The agency noted the chart shown in this story indicates that higher OD and NSF fee revenues were generally not associated with more favorable mortgage rates for members.
What the Scatterplot Reveals
“Specifically, the scatterplot suggests that credit unions with higher OD and NSF fees (measured on a dollar-per-member basis) generally did not evidence lower mortgage rates in 2023; generally, a fitted line shows no clear relationship between the two,” the NCUA Research Note states. “To be sure, this is a less-than-ideal analysis because it only looks at mortgages rates (instead of all interest rates) and only includes HMDA-filing credit unions. Also, the mortgage rates are from 2023, whereas the OD and NSF data are for 2024.

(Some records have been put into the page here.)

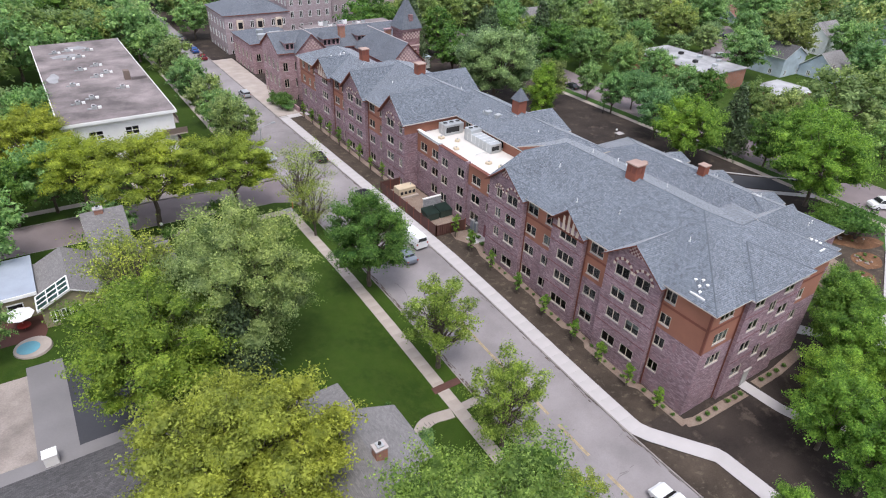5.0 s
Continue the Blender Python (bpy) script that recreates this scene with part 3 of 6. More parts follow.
# west side, from the south end northwards: (start, end, x, spans, rows, lights, bands)
WEST = [
    (16.1, 21.75, XW, [(20.2, 21.55)], ROWS_R, 2, ST),
    (21.75, 29.05, XB, [(23.05, 24.95), (25.8, 27.75)], ROWS_B, 2, ALL),
    (29.05, 32.8, XW, [(30.2, 32.2)], ROWS_R, 2, ST),
    (32.8, 38.0, XB, [(33.75, 36.6)], ROWS_B, 3, ALL),
    (38.0, 43.4, XW, [(38.15, 39.85), (41.3, 43.2)], ROWS_R, 2, ST),
    (43.4, 50.5, XB, [(44.55, 46.65), (47.75, 48.85)], ROWS_B, 2, ALL),
    (73.0, 80.6, XB, [(76.5, 78.8), (73.7, 74.7)], ROWS_B, 2, ALL),
    (80.6, 86.8, XW, [(81.5, 82.6), (84.4, 86.4)], ROWS_R, 2, ST),
    (86.8, 95.4, XB, [(88.0, 90.3), (91.4, 93.6)], ROWS_B, 2, ALL),
    (95.4, 101.2, XW, [(96.2, 97.4), (98.7, 100.6)], ROWS_R, 2, ST),
    (101.2, 108.4, XB, [(102.4, 105.0)], ROWS_B, 3, ALL),
    (108.4, 117.5, XW, [(109.6, 110.8), (112.4, 113.4), (115.2, 116.4)], ROWS_R, 2, ST),
]
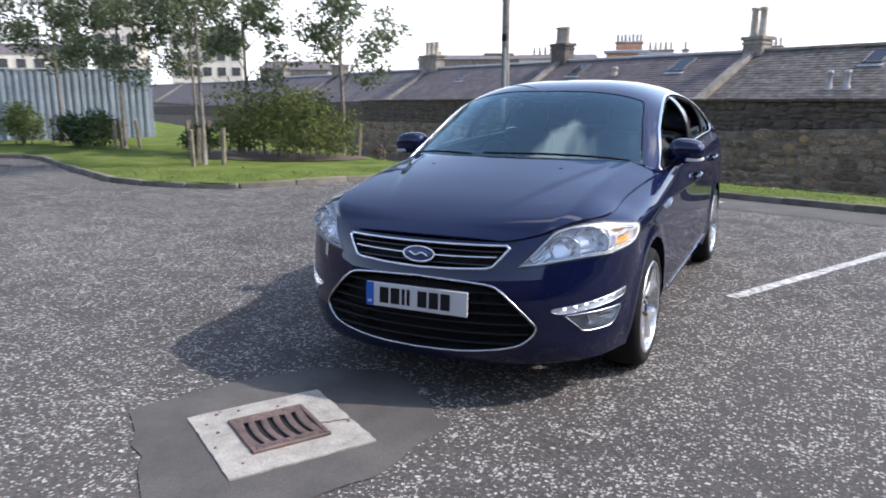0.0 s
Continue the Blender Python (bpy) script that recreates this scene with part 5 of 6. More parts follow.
# oval badge
badge = part("badge", bmesh.new(), M_BADGE, car, "oval chrome badge with a dark blue field")
v, f = lathe([(0.001, 0.012), (0.6, 0.0115), (0.84, 0.009), (0.9, 0.006), (0.9, -0.01)], 36)
me = badge.data
bc = shell(np.array([0.0]), np.array([0.700]))[0]
tilt = pose(0, float(bc[1]) - 0.006, 0.702, 76, 0, 0)
me.from_pydata([tuple(tilt @ Vector((a * 0.083, b * 0.036, c))) for a, b, c in v], [], f)
me.polygons.foreach_set("use_smooth", [True] * len(me.polygons))
a = np.linspace(0, 2 * math.pi, 40, endpoint=False)
ring = np.array([tilt @ Vector((0.083 * math.cos(q), 0.036 * math.sin(q), 0.006)) for q in a])
link_mesh("ring", *sweep(ring, 0.010, 0.014, up=tuple(tilt.to_3x3() @ Vector((0, 0, 1))), closed=True), M_CHROME, badge, True)
script = np.array([tilt @ Vector((x, 0.006 * math.sin(x * 95), 0.0125)) for x in np.linspace(-0.05, 0.05, 30)])
link_mesh("script", *sweep(script, 0.008, 0.003, up=tuple(tilt.to_3x3() @ Vector((0, 0, 1)))), M_CHROME, badge, True)

# number plate: white board, blue band, plain bars
plate_m = pose(0.003, 0.003, 0.488, -3, 0, 0)
bm = box_bm((0.556, 0.010, 0.122), (0, 0, 0), 0.004)
bmesh.ops.transform(bm, matrix=plate_m, verts=bm.verts)
plate = part("number_plate", bm, M_PLATE, car, "white number plate with dark bars and a blue band")
bm = box_bm((0.042, 0.004, 0.118), (-0.256, -0.0065, 0), 0.001)
bmesh.ops.transform(bm, matrix=plate_m, verts=bm.verts)
band = part("blue_band", bm, M_PLATEBLUE, plate)
bm = box_bm((0.022, 0.002, 0.012), (-0.256, -0.0095, -0.036))
bmesh.ops.transform(bm, matrix=plate_m, verts=bm.verts)
part("band_bar", bm, M_PLATE, plate)
for x, w in ((-0.190, 0.050), (-0.128, 0.050), (-0.082, 0.017), (-0.054, 0.017), (0.022, 0.050), (0.084, 0.050), (0.146, 0.050)):
    bm = box_bm((w, 0.003, 0.080), (x + 0.015, -0.0065, 0), 0.001)
    bmesh.ops.transform(bm, matrix=plate_m, verts=bm.verts)
    part("bar", bm, M_BLACK, plate)
bm = box_bm((0.44, 0.04, 0.08), (0.003, 0.042, 0.488), 0.006)
part("plate_bracket", bm, M_BLACK, car)

# wheels
SPOKE_OUT = spline((0.03, 0.06, 0.10, 0.13, 0.16, 0.185, 0.205, 0.22, 0.236), (0.041, 0.036, 0.034, 0.037, 0.047, 0.065, 0.086, 0.107, 0.134), 0.012)
SPOKE_IN = spline((0.03, 0.186, 0.194, 0.203, 0.214, 0.225, 0.236), (0.0, 0.0, 0.008, 0.013, 0.018, 0.022, 0.025), 0.006)


def spoke_mesh(ang):
    """One spoke that forks towards the rim: a crowned face, deep flanks and a pocket between the prongs."""
    radii = np.concatenate([np.linspace(0.036, 0.15, 9), np.linspace(0.16, 0.236, 10)])
    cross = np.linspace(0, 1, 6)
    verts, faces = [], []
    for side in (1, -1):
        o = len(verts)
        k = len(cross) + 2
        for r in radii:
            w, n = float(SPOKE_OUT(r)), float(SPOKE_IN(r))
            dish = -0.030 + 0.024 * (r / 0.236) ** 2
            for i in range(k):
                q = cross[min(max(i - 1, 0), len(cross) - 1)]
                h = dish - 0.011 * q ** 3 - (0.008 * (1 - q) ** 4 if n > 0.004 else 0.0)
                if i == 0:
                    h = dish - 0.040 if n > 0.004 else dish
                elif i == k - 1:
                    h = dish - 0.062
                px = side * (n + (w - n) * q * (1.0 if i < k - 1 else 0.97))
                verts.append((h, px * math.cos(ang) - r * math.sin(ang), px * math.sin(ang) + r * math.cos(ang)))
        for j in range(len(radii) - 1):
            for i in range(k - 1):
                f = (o + j * k + i, o + j * k + i + 1, o + (j + 1) * k + i + 1, o + (j + 1) * k + i)
                faces.append(f if side > 0 else f[::-1])
    return verts, faces


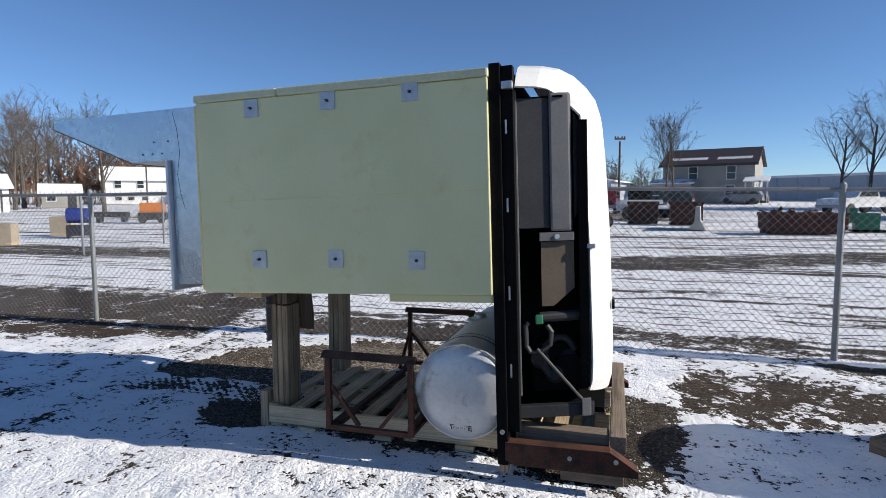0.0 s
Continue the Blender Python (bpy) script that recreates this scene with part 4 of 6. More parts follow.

“Those imperfections aside, the qualitative result does not contrast sharply with what was shown in the NIM graphs: There is no obvious evidence of better interest rates “offsetting” higher OD and NSF fees,” the analysis adds.
The Conclusion
What is to be concluded from the analysis? According to NCUA, although the analyses in the Research Note provide some high-level information about how credit union OD and NSF fees differ for various types of credit unions, the data collection will be especially valuable in tracking such fees over time.
“With only three quarters of OD and NSF data currently available, evaluating meaningful time trends is not yet possible. OCE plans to analyze evolving trends in those revenues as more data become available,” NCUA said. “To the extent that those trends—or other cross-sectional analyses of such fees—reveal notable observations, those findings may be made available in future Research Notes.”